The experts are of the view that, the government needs to focus on its ability to pay back its loans (that is, debt servicing capacity – principal and interest) which comes only from government’s Free Cash Flow (FCF), where FCF means, revenue less non-discretionary expenses. But, GDP is not a measure of government’s FCF; albeit there could be some correlation.
Blomberg last week reported that, Ghana’s debt surged to the highest in at least four years as the government tries to plug a budget gap that’s higher than projected. Total debt was at US$38.9 billion at the end of March, up 16% from a year earlier and the highest since March 2015, when the central bank started publishing these numbers in dollars. As a percentage of gross domestic product, debt rose to 58% in the month compared to 50% a year ago. More than half of that were external loans.
A financial expert and former boss of Ghana National Petroleum Corporation (GNPC), Alex Mould commenting on th publication by Blomberg, which measured the country’s debt to revenue, said from a cash management perspective, he thinks the government needs to focus more on its own revenue vis à vis government ability to service its debt.
“GDP is not really a good indicator as it includes revenues that do not accrue to government directly, such as, total cocoa revenue (where 60-70% go to the farmer) and total petroleum revenue (only 20% accrues to government).”

The governor of Bank of Ghana, Ernest Addison at MPC press conference, last week said the government missed its first-quarter revenue target by almost 20%, resulting in a higher-than-projected budget shortfall.

“My main concern is that the pace of revenue growth has lagged increasing debt-service cost,” Gregory Smith, a London-based fixed-income strategist at Renaissance Capital Ltd., said by phone. “We’re concerned that fiscal slippages including payment arrears may return as we build up to 2020 election.”

The nation’s budget deficit target for 2019 is 4.2% of GDP, compared with a shortfall of 3.8% of GDP last year.
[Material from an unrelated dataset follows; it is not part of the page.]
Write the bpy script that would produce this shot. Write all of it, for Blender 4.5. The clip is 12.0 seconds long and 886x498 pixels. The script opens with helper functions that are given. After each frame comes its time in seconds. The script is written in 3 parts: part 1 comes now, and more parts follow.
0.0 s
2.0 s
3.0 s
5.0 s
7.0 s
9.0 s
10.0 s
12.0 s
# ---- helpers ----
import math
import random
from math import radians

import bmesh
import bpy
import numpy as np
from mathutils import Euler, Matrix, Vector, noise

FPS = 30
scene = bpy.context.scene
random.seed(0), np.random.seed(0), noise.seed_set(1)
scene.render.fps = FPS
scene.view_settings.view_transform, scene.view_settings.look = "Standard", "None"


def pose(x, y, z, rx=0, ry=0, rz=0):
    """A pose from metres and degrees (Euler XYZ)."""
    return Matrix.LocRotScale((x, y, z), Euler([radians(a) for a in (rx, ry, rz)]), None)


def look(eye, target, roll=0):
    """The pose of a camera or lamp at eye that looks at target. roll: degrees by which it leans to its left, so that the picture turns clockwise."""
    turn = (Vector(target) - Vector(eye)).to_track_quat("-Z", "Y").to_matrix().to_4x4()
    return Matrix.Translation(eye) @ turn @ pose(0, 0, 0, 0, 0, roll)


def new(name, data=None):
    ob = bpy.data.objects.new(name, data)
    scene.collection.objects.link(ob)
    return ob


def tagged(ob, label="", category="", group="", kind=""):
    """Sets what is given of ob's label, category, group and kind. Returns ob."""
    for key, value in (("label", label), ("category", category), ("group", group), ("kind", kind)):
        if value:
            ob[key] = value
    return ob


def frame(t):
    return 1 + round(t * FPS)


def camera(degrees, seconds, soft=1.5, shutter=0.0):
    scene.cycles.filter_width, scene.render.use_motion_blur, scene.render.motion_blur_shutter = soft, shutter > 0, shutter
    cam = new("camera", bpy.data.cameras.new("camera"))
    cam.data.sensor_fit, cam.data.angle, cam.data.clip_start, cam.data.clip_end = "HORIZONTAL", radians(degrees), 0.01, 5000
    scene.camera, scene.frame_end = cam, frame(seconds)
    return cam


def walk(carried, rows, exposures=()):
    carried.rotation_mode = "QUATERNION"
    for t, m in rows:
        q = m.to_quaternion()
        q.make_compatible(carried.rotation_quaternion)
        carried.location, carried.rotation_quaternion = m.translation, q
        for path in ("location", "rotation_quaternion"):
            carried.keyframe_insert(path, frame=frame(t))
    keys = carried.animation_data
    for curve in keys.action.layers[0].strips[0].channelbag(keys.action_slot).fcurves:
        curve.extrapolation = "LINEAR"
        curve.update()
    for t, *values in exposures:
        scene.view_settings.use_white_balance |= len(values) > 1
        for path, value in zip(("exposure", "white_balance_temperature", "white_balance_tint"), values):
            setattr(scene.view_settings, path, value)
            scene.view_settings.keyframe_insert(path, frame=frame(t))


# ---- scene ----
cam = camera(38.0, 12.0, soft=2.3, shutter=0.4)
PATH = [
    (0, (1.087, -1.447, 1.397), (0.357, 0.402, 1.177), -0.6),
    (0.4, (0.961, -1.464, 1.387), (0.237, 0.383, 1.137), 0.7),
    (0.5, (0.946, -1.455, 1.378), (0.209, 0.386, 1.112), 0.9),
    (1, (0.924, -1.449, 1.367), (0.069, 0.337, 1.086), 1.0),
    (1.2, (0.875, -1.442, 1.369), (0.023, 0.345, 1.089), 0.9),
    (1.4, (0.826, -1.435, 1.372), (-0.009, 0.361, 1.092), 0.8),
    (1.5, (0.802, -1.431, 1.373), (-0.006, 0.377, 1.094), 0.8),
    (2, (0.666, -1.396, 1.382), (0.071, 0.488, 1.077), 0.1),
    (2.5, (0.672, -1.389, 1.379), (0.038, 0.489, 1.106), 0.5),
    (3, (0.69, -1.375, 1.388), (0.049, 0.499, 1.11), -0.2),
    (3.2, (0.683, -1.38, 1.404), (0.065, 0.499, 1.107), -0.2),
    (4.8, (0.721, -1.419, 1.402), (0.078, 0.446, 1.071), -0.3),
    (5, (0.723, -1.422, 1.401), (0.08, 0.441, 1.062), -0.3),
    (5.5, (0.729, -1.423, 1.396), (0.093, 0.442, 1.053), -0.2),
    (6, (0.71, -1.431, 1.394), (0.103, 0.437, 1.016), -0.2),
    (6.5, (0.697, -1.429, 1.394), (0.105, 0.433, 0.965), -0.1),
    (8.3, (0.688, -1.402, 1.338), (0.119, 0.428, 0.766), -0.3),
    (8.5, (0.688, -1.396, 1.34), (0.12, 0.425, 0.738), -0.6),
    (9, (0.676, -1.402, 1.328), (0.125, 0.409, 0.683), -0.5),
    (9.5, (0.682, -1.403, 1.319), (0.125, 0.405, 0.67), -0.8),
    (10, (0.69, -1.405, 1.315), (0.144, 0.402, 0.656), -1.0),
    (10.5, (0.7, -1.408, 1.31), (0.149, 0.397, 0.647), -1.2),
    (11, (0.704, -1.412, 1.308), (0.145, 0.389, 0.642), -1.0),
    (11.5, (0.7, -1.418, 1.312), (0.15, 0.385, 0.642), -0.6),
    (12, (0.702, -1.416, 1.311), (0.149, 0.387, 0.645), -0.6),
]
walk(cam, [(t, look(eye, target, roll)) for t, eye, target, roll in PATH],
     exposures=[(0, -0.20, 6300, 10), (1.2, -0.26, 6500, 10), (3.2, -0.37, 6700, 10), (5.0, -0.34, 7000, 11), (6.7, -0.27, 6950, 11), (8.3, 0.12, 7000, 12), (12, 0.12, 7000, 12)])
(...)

Ghana exited a four-year extended credit facility program with the IMF in April this year, pledging to maintain fiscal discipline without the watch-dog role of the Washington-based institution. The nation raised US$3 billion in Eurobonds in March this year.
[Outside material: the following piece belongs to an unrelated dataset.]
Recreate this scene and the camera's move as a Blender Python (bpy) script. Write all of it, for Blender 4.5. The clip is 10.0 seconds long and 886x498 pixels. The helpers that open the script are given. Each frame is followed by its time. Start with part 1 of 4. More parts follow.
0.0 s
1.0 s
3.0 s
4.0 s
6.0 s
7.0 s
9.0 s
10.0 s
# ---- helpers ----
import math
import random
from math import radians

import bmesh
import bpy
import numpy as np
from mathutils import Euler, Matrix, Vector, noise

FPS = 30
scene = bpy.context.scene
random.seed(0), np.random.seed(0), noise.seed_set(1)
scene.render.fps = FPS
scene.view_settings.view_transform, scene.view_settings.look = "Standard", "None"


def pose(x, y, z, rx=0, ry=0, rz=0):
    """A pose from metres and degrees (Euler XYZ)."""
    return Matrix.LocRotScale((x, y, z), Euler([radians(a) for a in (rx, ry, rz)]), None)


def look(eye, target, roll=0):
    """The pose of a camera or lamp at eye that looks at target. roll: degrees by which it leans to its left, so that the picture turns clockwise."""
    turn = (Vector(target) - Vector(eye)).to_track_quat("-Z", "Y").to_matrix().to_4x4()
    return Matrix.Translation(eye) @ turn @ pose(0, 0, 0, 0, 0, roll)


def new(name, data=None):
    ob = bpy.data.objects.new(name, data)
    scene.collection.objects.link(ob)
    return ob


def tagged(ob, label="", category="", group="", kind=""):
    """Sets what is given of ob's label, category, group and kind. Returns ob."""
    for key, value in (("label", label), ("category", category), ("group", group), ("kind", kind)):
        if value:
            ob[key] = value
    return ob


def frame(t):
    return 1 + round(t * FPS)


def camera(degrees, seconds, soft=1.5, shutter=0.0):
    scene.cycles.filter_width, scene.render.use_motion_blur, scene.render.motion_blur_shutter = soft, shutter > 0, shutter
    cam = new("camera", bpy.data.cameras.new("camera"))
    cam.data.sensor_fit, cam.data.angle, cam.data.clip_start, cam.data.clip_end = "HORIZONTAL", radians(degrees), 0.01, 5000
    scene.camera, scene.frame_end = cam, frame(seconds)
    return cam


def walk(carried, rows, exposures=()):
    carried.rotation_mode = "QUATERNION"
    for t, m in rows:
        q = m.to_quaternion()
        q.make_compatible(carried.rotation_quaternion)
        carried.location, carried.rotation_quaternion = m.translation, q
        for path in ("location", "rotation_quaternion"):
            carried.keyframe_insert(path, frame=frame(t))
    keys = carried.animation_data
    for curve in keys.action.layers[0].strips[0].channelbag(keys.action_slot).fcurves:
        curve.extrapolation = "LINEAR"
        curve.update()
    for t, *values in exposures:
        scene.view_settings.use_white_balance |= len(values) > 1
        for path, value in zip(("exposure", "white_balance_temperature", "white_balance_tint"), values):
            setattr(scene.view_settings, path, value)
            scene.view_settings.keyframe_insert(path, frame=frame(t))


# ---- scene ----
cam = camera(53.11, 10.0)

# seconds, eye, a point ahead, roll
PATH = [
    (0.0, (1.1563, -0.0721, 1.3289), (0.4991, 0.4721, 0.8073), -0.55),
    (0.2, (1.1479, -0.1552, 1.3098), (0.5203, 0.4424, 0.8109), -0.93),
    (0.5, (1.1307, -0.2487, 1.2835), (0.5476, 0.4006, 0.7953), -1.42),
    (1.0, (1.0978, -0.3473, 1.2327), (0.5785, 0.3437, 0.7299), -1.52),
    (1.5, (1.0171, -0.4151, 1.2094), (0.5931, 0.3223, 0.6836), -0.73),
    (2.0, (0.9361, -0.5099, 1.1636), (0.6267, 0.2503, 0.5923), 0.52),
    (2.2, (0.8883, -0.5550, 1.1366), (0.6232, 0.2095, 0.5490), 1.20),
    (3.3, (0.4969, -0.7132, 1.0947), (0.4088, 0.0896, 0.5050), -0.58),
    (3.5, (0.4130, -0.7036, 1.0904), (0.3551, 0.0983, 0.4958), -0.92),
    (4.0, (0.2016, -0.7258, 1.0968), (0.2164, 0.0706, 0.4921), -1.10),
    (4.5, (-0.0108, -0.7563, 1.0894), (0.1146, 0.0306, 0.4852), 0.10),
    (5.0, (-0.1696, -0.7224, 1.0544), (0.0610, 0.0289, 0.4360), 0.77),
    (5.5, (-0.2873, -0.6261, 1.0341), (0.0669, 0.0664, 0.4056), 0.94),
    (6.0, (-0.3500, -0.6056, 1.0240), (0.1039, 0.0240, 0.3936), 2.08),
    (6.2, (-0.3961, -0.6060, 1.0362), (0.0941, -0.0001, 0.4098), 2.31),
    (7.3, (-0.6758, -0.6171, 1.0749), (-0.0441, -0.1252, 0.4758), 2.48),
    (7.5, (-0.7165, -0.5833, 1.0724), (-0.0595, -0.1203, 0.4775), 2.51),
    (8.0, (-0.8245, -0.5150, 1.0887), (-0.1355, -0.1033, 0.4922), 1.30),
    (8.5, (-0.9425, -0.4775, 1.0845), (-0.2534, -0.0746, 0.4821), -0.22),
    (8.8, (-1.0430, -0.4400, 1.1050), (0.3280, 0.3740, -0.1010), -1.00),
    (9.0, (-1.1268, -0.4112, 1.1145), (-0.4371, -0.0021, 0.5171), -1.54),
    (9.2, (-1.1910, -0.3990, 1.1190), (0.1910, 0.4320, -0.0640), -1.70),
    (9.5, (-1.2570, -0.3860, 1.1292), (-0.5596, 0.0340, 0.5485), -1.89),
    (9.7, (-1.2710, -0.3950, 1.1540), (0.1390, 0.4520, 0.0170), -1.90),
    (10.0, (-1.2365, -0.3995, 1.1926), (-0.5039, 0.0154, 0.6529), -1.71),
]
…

Meanwhile, Mr Mould is not much alarmed with the increasing debt of the country if only they are put to right use. “What is relevant is for government to be transparent and prudent on the use of the debt incurred.
“If government is using debt to pay for consumption and not putting the debt into productive use where there will be incremental revenue accruing to the country, thus increasing the GDP which will result also in increased taxes for government that can be used to pay back the loans taken, then this gives us (and the other stakeholders like IMF and WB) some discomfort,” he suggested.
But, where “government behaves arrogantly” and does not believe that we the citizens need to know these things then there is need for us to rise up and encourage them to do the right things, he added.